Starting in 1985, each Ultima game purposefully broke from patterns established in previous entries. In Ultima IV, the player abandoned fantasies of accumulation to become a virtuous person; Ultima V turned those virtues against the player as exaggerated dogma; Ultima VI revealed that the setting’s seemingly “monstrous” gargoyles were conscious beings with their own values; and VII saw the player’s values fall out of fashion as a cult offering easy answers conquered the world.
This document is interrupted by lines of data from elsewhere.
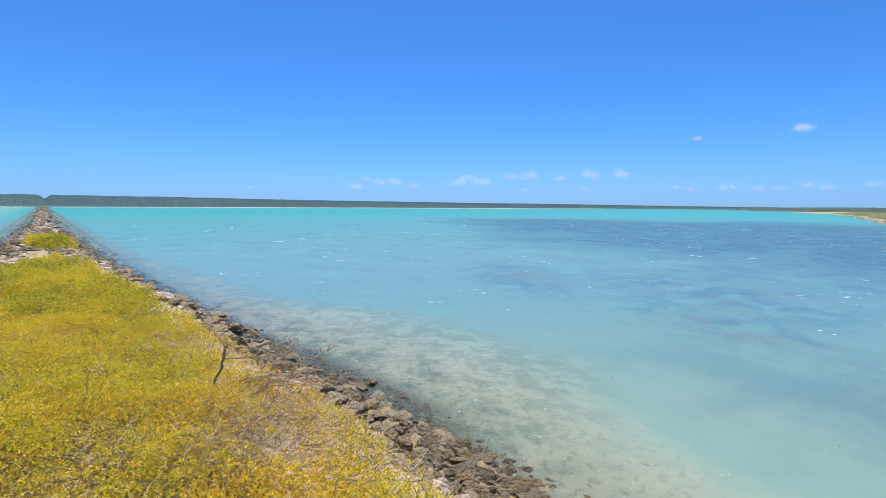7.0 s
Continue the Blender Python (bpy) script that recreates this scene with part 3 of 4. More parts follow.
def leaves(rng, centres, up, size, count):
    """Sprigs: around each centre some small pointed leaves that lean outwards."""
    n = len(centres)
    c = np.repeat(centres, count, 0)
    s = np.repeat(size, count)[:, None]
    az = rng.uniform(0, 2 * np.pi, n * count)
    lean = rng.uniform(0.35, 1.5, n * count)
    d = np.stack([np.sin(lean) * np.cos(az), np.sin(lean) * np.sin(az), np.cos(lean)], 1)
    side = np.cross(d, np.array([0, 0, 1.0]) + 0.45 * rng.normal(size=(n * count, 3)))
    side /= np.linalg.norm(side, axis=1)[:, None]
    length = rng.uniform(0.7, 1.35, (n * count, 1)) * s
    c = c + rng.normal(size=c.shape) * s * 0.55
    wide = 0.31 * length
    bend = np.cross(side, d) * length * 0.12
    v = np.stack([c, c + d * length * 0.45 + side * wide + bend, c + d * length, c + d * length * 0.45 - side * wide + bend], 1)
    return v.reshape(-1, 3)


def build_shrubs():
    rng = np.random.default_rng(5)
    every = []
    for y0, y1, per, size, count in ((0.3, 7.0, 4000, 0.0155, 7), (7.0, 10.5, 2500, 0.0190, 6), (10.5, 15, 1400, 0.029, 5), (15, 20.6, 900, 0.038, 5)):
        n = int((y1 - y0) * 4.2 * per)
        x, y = rng.uniform(-1.0, 3.2, n), rng.uniform(y0, y1, n)
        cover = shrub_cover(x, y)
        clump = 0.5 + 0.5 * np.sin(5.1 * x + 2.2 * np.sin(3.3 * y)) * np.sin(4.3 * y + 1.7 * np.sin(2.9 * x))
        thin = 1 - 0.62 * sstep(2.05, 2.75, x) * sstep(8.0, 6.5, y)
        for cx, cy, cr in ((2.05, 4.86, 0.28), (2.4, 5.2, 0.3), (1.31, 5.48, 0.2), (1.0, 4.7, 0.15)):
            thin = thin * (1 - 0.9 * np.exp(-((x - cx) ** 2 + (y - cy) ** 2) / cr ** 2))
        keep = (rng.random(n) < cover * (0.45 + 0.55 * clump) * thin) & (np.hypot(x - 3.08, y - 4.3) > 0.4)
        x, y = x[keep], y[keep]
        deep = rng.random(len(x)) ** 1.5 * 0.28 * shrub_cover(x, y)
        z = canopy(x, y) - deep + 0.04 * clump[keep]
        every.append(leaves(rng, np.stack([x, y, z], 1), 0, size * rng.uniform(0.7, 1.25, len(x)), count))
    x, y = rng.uniform(2.5, 3.4, 6000), rng.uniform(2.6, 9.0, 6000)
    tuft = np.sin(7.3 * x + 3 * np.sin(4.1 * y)) * np.sin(5.7 * y + 2 * np.sin(6.1 * x))
    keep = (tuft > rng.uniform(-0.1, 0.9, 6000) + 0.5 * (x - 2.9)) & (np.hypot(x - 3.08, y - 4.3) > 0.42)
    x, y = x[keep], y[keep]
    z = ground_z(x, y) + rng.uniform(0.02, 0.16, len(x))
    every.append(leaves(rng, np.stack([x, y, z], 1), 0, 0.019 * rng.uniform(0.7, 1.2, len(x)), 6))
    v = np.concatenate(every)
    joined("saltwort_shrub", v, np.arange(len(v)).reshape(-1, 4), [LEAF], "low yellow-green saltwort shrub mat covering the causeway", "shrub")
    n = 9000
    x, y = rng.uniform(1.2, 3.9, n), rng.uniform(27.8, 39.4, n)
    keep = rng.random(n) < shrub_cover(x, y)
    x, y = x[keep], y[keep]
    z = canopy(x, y) - rng.random(len(x)) * 0.15
    v = leaves(rng, np.stack([x, y, z], 1), 0, 0.075 * rng.uniform(0.7, 1.2, len(x)), 6)
    joined("saltwort_shrub", v, np.arange(len(v)).reshape(-1, 4), [LEAF], "small green saltwort mound farther along the rubble causeway", "shrub")


build_shrubs()


def tube(points, radii, sides=5):
    """Vertices and faces of a bent, tapered stick."""
    pts = [Vector(p) for p in points]
    vs, fs = [], []
    for k, p in enumerate(pts):
        d = (pts[min(k + 1, len(pts) - 1)] - pts[max(k - 1, 0)]).normalized()
        a = d.orthogonal().normalized()
        b = d.cross(a)
        for j in range(sides):
            t = 2 * math.pi * j / sides
            vs.append(p + (a * math.cos(t) + b * math.sin(t)) * radii[k])
    for k in range(len(pts) - 1):
        for j in range(sides):
            i, i2 = k * sides + j, k * sides + (j + 1) % sides
            fs.append((i, i2, i2 + sides, i + sides))
    fs.append(tuple(range(sides))[::-1])
    fs.append(tuple(range((len(pts) - 1) * sides, len(pts) * sides)))
    return vs, fs


def twist(rng, start, way, length, steps, wild, droop=0.0):
    """A crooked line."""
    p, d, pts = Vector(start), Vector(way).normalized(), [Vector(start)]
    for _ in range(steps):
        d = (d + Vector((rng.gauss(0, wild), rng.gauss(0, wild), rng.gauss(0, wild) - droop))).normalized()
        p = p + d * (length / steps)
        pts.append(p.copy())
    return pts


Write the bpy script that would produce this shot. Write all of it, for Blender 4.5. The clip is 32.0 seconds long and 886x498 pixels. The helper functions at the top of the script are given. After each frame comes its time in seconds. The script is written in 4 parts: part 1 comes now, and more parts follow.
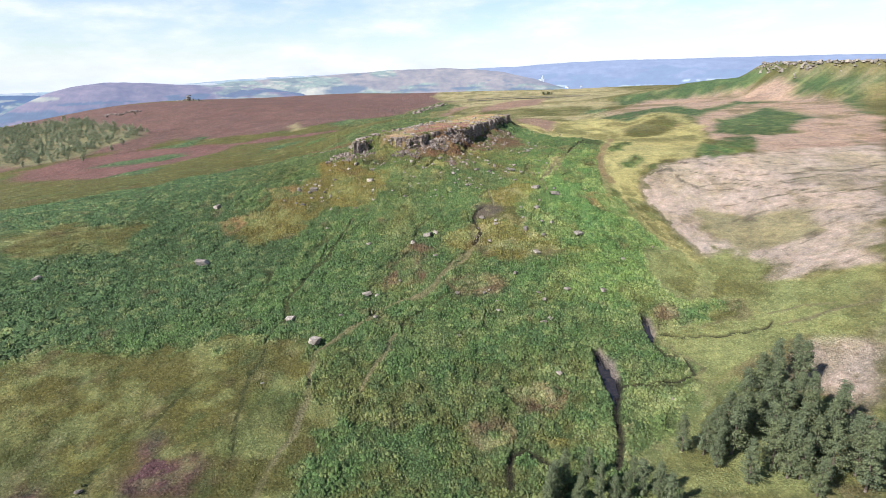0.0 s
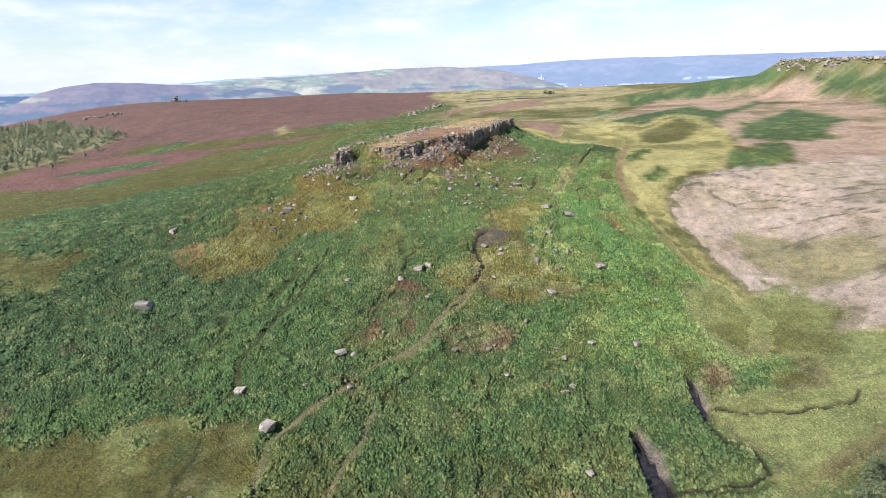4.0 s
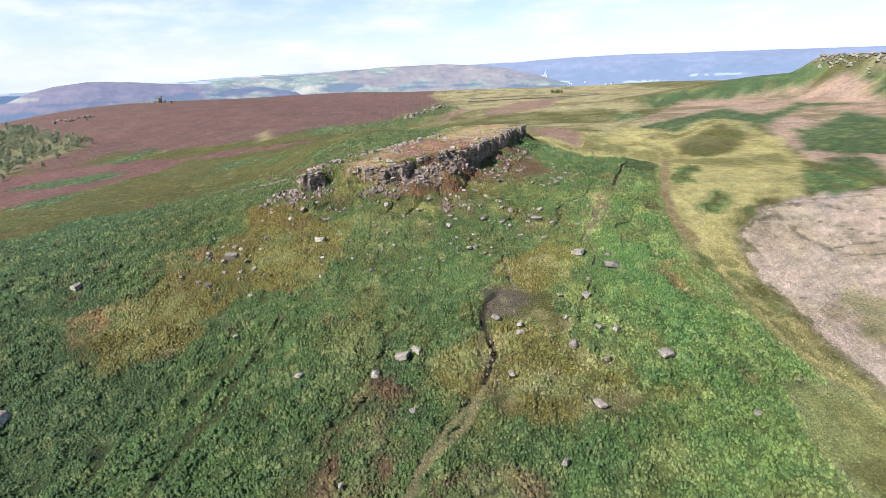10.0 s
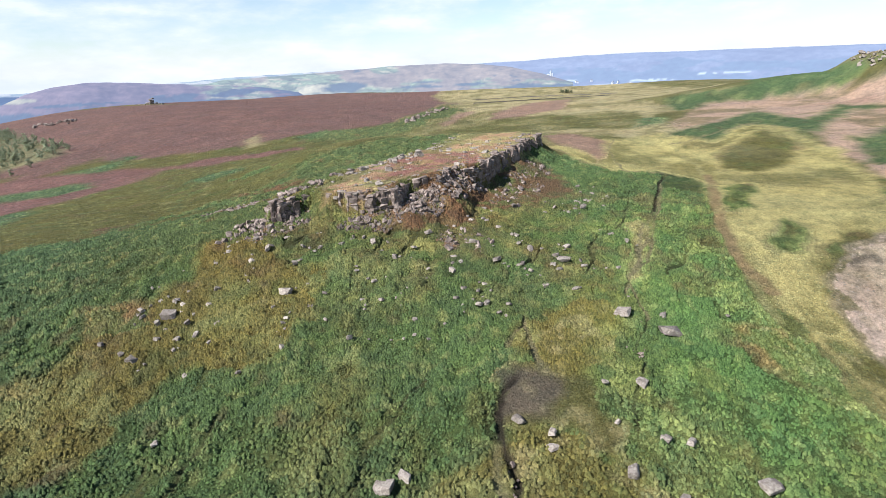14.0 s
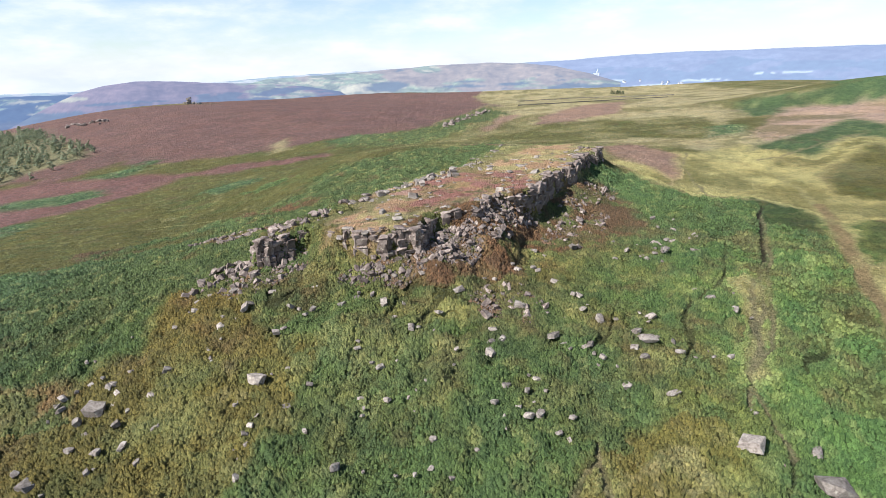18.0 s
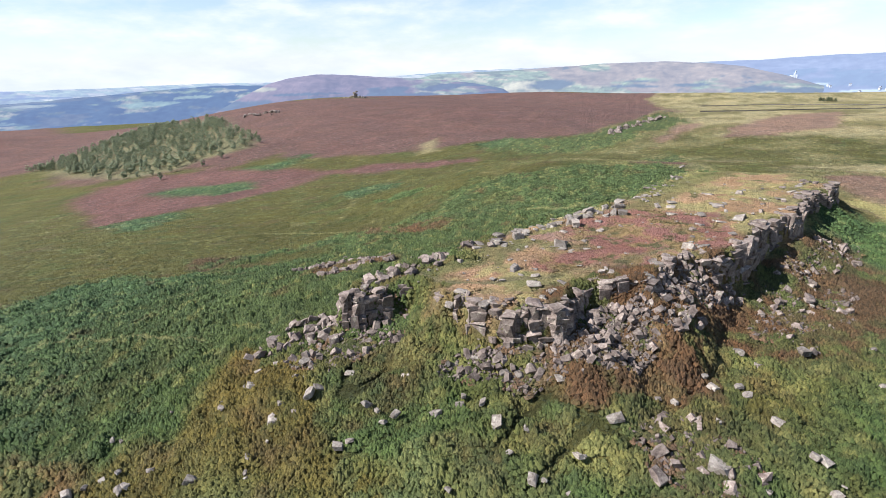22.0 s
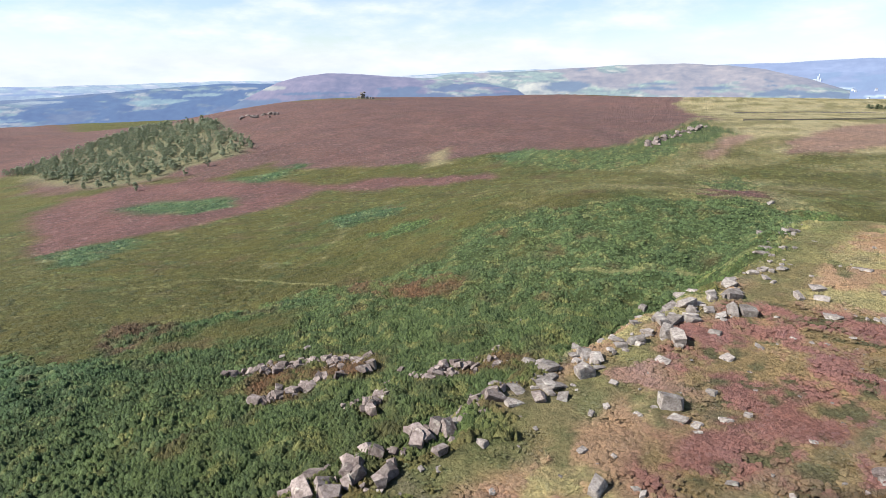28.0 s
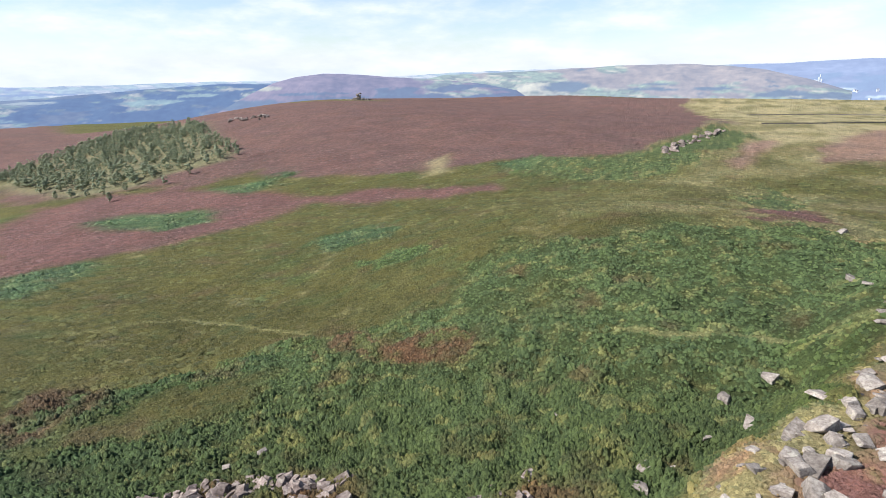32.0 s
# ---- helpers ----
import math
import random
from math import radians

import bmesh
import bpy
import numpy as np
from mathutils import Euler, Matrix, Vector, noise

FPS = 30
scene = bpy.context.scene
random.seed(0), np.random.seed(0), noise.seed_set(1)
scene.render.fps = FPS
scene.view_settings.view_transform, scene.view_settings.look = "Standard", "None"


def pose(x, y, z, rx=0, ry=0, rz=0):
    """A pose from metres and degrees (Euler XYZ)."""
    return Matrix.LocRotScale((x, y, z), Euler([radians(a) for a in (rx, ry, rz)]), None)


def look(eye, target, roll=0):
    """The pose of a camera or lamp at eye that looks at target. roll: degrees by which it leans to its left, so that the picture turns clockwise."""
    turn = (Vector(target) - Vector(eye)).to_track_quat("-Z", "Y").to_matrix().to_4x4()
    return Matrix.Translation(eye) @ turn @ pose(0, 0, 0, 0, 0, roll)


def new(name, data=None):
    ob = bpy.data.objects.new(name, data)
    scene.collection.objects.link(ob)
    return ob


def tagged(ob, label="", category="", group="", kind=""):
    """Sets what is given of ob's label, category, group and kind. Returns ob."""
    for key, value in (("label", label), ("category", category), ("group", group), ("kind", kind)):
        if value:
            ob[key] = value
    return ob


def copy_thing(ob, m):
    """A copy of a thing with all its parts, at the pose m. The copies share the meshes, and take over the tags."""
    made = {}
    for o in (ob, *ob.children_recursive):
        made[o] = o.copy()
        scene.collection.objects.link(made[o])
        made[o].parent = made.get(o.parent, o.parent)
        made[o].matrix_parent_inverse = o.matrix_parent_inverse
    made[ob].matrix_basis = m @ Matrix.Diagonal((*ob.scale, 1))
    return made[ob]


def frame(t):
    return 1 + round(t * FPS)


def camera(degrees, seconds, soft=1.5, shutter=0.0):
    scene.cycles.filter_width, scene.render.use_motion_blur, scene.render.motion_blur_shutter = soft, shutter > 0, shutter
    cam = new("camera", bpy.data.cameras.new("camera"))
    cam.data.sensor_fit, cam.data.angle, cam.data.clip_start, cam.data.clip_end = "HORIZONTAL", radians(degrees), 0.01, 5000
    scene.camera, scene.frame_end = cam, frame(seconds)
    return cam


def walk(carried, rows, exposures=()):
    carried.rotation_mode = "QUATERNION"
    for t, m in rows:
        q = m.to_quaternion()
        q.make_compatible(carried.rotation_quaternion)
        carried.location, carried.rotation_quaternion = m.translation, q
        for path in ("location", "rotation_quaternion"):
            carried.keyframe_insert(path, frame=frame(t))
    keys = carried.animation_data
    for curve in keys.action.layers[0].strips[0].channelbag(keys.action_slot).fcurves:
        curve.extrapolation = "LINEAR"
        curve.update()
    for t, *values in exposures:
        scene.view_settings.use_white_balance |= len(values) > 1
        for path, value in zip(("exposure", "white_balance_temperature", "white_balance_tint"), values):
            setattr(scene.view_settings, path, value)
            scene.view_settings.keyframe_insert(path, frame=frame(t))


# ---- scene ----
cam = camera(76.9, 32.0, soft=0.6)
METRES, EYE, TILT, LEAN, TURN = 360.0, 72.0, -15.7, 0.0, 0.0
ROWS = [
    (0.0, 0.0, 0.0, 0.0, -0.04, -1.81, 1.31),
    (0.5, 0.001, 0.0154, 0.0044, -0.06, -1.83, 1.36),
    (1.0, 0.0019, 0.0307, 0.0088, -0.1, -1.85, 1.4),
    (1.5, 0.0027, 0.046, 0.0133, -0.12, -1.85, 1.43),
    (2.0, 0.0034, 0.0614, 0.0178, -0.18, -1.85, 1.46),
    (2.5, 0.0042, 0.0769, 0.0225, -0.18, -1.88, 1.5),
    (3.0, 0.0049, 0.0924, 0.0271, -0.18, -1.9, 1.52),
    (3.5, 0.0055, 0.1079, 0.0317, -0.15, -1.92, 1.54),
    (5.5, 0.008, 0.1698, 0.0504, -0.14, -2.02, 1.62),
    (6.0, 0.0089, 0.1854, 0.0546, -0.1, -2.03, 1.6),
    (6.5, 0.0094, 0.2011, 0.059, -0.1, -2.08, 1.61),
    (7.0, 0.0103, 0.2166, 0.0633, -0.07, -2.08, 1.65),
    (7.5, 0.0111, 0.2322, 0.0676, -0.02, -2.11, 1.66),
    (8.0, 0.0121, 0.2478, 0.072, 0.02, -2.11, 1.67),
    (8.5, 0.0126, 0.2636, 0.0765, 0.02, -2.13, 1.68),
    (9.0, 0.0132, 0.2793, 0.0811, 0.04, -2.13, 1.69),
    (9.5, 0.0137, 0.2951, 0.0857, 0.07, -2.16, 1.71),
    (10.0, 0.0142, 0.3108, 0.0904, 0.11, -2.17, 1.7),
    (10.5, 0.0149, 0.3268, 0.0951, 0.17, -2.18, 1.71),
    (11.0, 0.0154, 0.343, 0.0996, 0.25, -2.16, 1.7),
    (11.5, 0.0157, 0.3592, 0.1045, 0.3, -2.18, 1.67),
    (12.0, 0.0162, 0.3755, 0.1093, 0.34, -2.21, 1.68),
    (12.5, 0.0165, 0.3919, 0.1141, 0.38, -2.21, 1.69),
    (13.0, 0.0169, 0.4083, 0.1189, 0.43, -2.22, 1.71),
    (13.5, 0.0172, 0.4248, 0.1238, 0.5, -2.23, 1.75),
    (14.0, 0.0174, 0.4415, 0.1284, 0.56, -2.24, 1.77),
    (14.5, 0.0178, 0.4582, 0.1333, 0.63, -2.23, 1.8),
    (16.5, 0.0173, 0.525, 0.1515, 0.75, -2.21, 1.74),
    (17.0, 0.0179, 0.5419, 0.1565, 1.19, -2.23, 1.66),
    (17.5, 0.0181, 0.5583, 0.1615, 2.34, -2.25, 1.27),
    (18.0, 0.0186, 0.5745, 0.1662, 4.61, -2.23, 0.57),
    (18.5, 0.0188, 0.5906, 0.1712, 7.36, -2.25, -0.31),
    (19.0, 0.0185, 0.6067, 0.176, 10.38, -2.35, -1.34),
    (19.5, 0.0177, 0.6221, 0.1807, 13.67, -2.48, -2.44),
    (20.0, 0.0165, 0.6377, 0.1854, 17.3, -2.72, -3.59),
    (20.5, 0.0142, 0.6529, 0.1901, 18.88, -2.84, -4.13),
    (21.0, 0.011, 0.668, 0.1948, 19.44, -2.94, -4.31),
    (21.5, 0.0074, 0.6832, 0.1993, 19.68, -3.01, -4.42),
    (22.0, 0.0032, 0.6983, 0.2036, 19.92, -3.05, -4.56),
    (22.5, -0.0013, 0.7133, 0.2078, 20.18, -3.11, -4.67),
    (23.0, -0.0062, 0.7283, 0.2121, 20.41, -3.18, -4.79),
    (23.5, -0.0111, 0.7427, 0.2165, 20.59, -3.19, -4.92),
    (24.0, -0.0163, 0.7569, 0.221, 20.72, -3.25, -5.02),
    (24.5, -0.0216, 0.7704, 0.2251, 20.81, -3.26, -5.13),
    (25.0, -0.0267, 0.7837, 0.2291, 20.9, -3.3, -5.19),
    (25.5, -0.032, 0.7967, 0.2329, 20.99, -3.32, -5.25),
    (26.0, -0.0374, 0.8095, 0.2367, 21.0, -3.31, -5.33),
    (26.5, -0.0428, 0.8218, 0.2404, 21.01, -3.31, -5.38),
    (28.5, -0.0619, 0.8646, 0.2516, 21.02, -3.13, -5.44),
    (29.0, -0.0671, 0.8752, 0.2548, 20.99, -3.15, -5.44),
    (29.5, -0.0721, 0.8859, 0.2578, 20.94, -3.13, -5.46),
    (30.0, -0.0772, 0.8965, 0.2608, 20.92, -3.11, -5.47),
    (30.5, -0.0821, 0.9073, 0.2638, 20.89, -3.12, -5.44),
    (31.0, -0.0867, 0.9181, 0.2668, 20.88, -3.12, -5.43),
    (31.5, -0.0915, 0.929, 0.27, 20.86, -3.12, -5.4),
    (32.0, -0.096, 0.9401, 0.273, 20.83, -3.11, -5.39),
]
walk(cam, [(t, pose(0, 0, EYE, TILT, LEAN, TURN) @ pose(METRES * x, METRES * y, METRES * z, 90 + pitch, roll, yaw)) for t, x, y, z, yaw, pitch, roll in ROWS],
     exposures=((0, 0.9, 6080, 10), (32, 0.9, 6080, 10)))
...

The world of Brittania, where Ultima takes place, remains roughly the same in layout with each installment. Even so, years pass, party members age, and society changes. Returning to settlements like Trinisic means rejoicing in that familiarity while also bracing yourself for what might have changed during your absence–whether the city was conquered by Shadowlords in V, infiltrated by the Fellowship in VII, or destroyed before the events of IX.

That same mix of joy and tension propels the player through Lunar: Eternal Blue. Every reminder of something you once loved is balanced by a vanished part of the world you once took for granted. A merchant in Meribia looks just like Alex’s friend Ramus in Silver Star Story, but Ramus himself is dead. Nall, who was a comic relief character in the previous game, is the last survivor of Alex’s adventuring party by virtue of being a dragon. Silver Star Story’s final message—that love is more powerful than immortality—can be seen in everything that the world of Lunar has lost and gained in the next 1000 years.
You don’t need to play Silver Star Story to appreciate Eternal Blue. The broad strokes of the story should be familiar to any RPG fan, just as Silver Star Story itself took place in the wake of an earlier party’s RPG campaign. What you do miss are the small details, and this is the kind of game where those details really matter. They’re the difference between a good game and a great one. The distance between a moon green with life and a frozen blue planet.